▶ **Data extract**:
• • • •
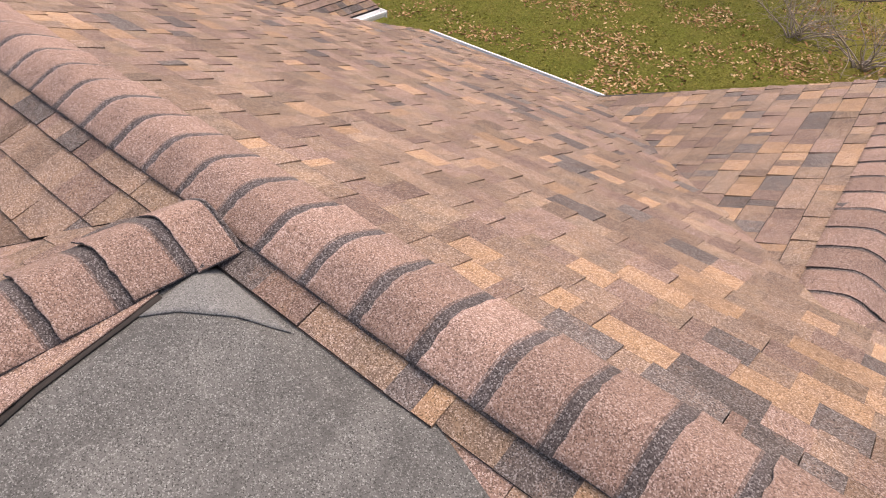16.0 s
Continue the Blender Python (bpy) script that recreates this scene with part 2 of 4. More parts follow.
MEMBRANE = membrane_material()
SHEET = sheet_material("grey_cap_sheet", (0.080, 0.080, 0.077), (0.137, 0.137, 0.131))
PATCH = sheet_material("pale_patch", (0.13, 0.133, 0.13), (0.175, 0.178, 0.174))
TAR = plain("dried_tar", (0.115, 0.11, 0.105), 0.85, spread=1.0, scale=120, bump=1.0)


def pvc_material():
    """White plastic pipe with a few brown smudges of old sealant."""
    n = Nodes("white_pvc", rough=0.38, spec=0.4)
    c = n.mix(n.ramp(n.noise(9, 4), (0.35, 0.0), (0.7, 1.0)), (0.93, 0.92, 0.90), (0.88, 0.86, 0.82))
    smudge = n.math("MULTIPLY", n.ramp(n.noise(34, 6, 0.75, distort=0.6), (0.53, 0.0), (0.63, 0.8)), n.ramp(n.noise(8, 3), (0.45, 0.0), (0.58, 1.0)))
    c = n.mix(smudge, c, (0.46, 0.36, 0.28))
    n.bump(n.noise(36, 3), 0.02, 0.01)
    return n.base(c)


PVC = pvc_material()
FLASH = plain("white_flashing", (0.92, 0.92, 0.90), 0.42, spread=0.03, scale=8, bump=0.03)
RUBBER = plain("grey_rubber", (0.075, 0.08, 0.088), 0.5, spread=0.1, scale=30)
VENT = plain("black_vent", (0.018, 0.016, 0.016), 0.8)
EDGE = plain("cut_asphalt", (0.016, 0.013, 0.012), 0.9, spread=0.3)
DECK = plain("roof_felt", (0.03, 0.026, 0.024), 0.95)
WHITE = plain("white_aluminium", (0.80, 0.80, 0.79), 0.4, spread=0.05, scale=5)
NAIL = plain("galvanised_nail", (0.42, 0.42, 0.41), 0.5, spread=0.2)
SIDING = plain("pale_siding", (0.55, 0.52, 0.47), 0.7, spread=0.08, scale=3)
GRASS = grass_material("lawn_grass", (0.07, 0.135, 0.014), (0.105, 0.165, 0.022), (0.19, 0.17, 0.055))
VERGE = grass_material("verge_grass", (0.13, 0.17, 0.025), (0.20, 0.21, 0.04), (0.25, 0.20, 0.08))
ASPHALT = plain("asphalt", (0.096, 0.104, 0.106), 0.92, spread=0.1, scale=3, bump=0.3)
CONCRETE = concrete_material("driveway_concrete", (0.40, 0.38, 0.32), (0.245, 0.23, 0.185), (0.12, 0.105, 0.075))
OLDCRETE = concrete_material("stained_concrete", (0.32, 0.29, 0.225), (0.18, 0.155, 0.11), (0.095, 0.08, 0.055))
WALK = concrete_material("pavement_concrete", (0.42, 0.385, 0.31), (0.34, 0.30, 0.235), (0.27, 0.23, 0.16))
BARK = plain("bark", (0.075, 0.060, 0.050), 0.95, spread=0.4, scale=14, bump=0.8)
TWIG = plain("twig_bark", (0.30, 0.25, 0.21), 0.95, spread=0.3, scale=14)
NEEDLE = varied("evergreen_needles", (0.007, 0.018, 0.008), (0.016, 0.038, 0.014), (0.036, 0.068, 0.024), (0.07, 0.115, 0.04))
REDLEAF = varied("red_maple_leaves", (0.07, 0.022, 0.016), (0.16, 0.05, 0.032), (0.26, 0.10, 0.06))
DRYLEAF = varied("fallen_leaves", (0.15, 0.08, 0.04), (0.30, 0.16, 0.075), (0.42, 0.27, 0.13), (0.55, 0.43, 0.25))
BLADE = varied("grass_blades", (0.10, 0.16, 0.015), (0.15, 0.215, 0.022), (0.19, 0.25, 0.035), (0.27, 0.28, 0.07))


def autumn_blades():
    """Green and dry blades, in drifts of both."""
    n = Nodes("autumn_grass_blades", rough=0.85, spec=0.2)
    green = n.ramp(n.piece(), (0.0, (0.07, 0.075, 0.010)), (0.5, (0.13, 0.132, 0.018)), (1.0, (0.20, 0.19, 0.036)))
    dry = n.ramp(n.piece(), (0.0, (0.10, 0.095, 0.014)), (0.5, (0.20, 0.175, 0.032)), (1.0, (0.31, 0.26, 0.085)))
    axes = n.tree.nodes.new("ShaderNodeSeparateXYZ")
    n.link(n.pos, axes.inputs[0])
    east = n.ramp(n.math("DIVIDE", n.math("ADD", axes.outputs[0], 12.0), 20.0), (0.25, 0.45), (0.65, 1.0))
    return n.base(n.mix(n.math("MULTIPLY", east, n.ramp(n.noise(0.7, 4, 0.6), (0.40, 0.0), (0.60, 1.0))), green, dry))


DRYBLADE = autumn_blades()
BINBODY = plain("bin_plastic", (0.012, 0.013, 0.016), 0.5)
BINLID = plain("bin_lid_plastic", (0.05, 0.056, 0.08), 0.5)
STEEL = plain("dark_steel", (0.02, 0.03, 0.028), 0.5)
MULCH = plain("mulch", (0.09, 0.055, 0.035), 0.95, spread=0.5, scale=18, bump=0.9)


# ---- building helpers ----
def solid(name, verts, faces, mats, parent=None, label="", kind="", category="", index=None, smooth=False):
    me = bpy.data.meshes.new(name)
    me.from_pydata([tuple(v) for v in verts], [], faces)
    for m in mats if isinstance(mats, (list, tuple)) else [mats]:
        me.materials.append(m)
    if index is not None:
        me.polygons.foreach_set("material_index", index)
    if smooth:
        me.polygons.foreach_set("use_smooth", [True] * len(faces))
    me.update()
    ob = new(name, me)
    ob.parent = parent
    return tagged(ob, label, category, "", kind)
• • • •
From the first line above down to the line with "return n.base(c)", reproduce every line and no others, omitting pictures.

▶ **Output for this exercise**:
16.0 s
Continue the Blender Python (bpy) script that recreates this scene with part 2 of 4. More parts follow.
MEMBRANE = membrane_material()
SHEET = sheet_material("grey_cap_sheet", (0.080, 0.080, 0.077), (0.137, 0.137, 0.131))
PATCH = sheet_material("pale_patch", (0.13, 0.133, 0.13), (0.175, 0.178, 0.174))
TAR = plain("dried_tar", (0.115, 0.11, 0.105), 0.85, spread=1.0, scale=120, bump=1.0)


def pvc_material():
    """White plastic pipe with a few brown smudges of old sealant."""
    n = Nodes("white_pvc", rough=0.38, spec=0.4)
    c = n.mix(n.ramp(n.noise(9, 4), (0.35, 0.0), (0.7, 1.0)), (0.93, 0.92, 0.90), (0.88, 0.86, 0.82))
    smudge = n.math("MULTIPLY", n.ramp(n.noise(34, 6, 0.75, distort=0.6), (0.53, 0.0), (0.63, 0.8)), n.ramp(n.noise(8, 3), (0.45, 0.0), (0.58, 1.0)))
    c = n.mix(smudge, c, (0.46, 0.36, 0.28))
    n.bump(n.noise(36, 3), 0.02, 0.01)
    return n.base(c)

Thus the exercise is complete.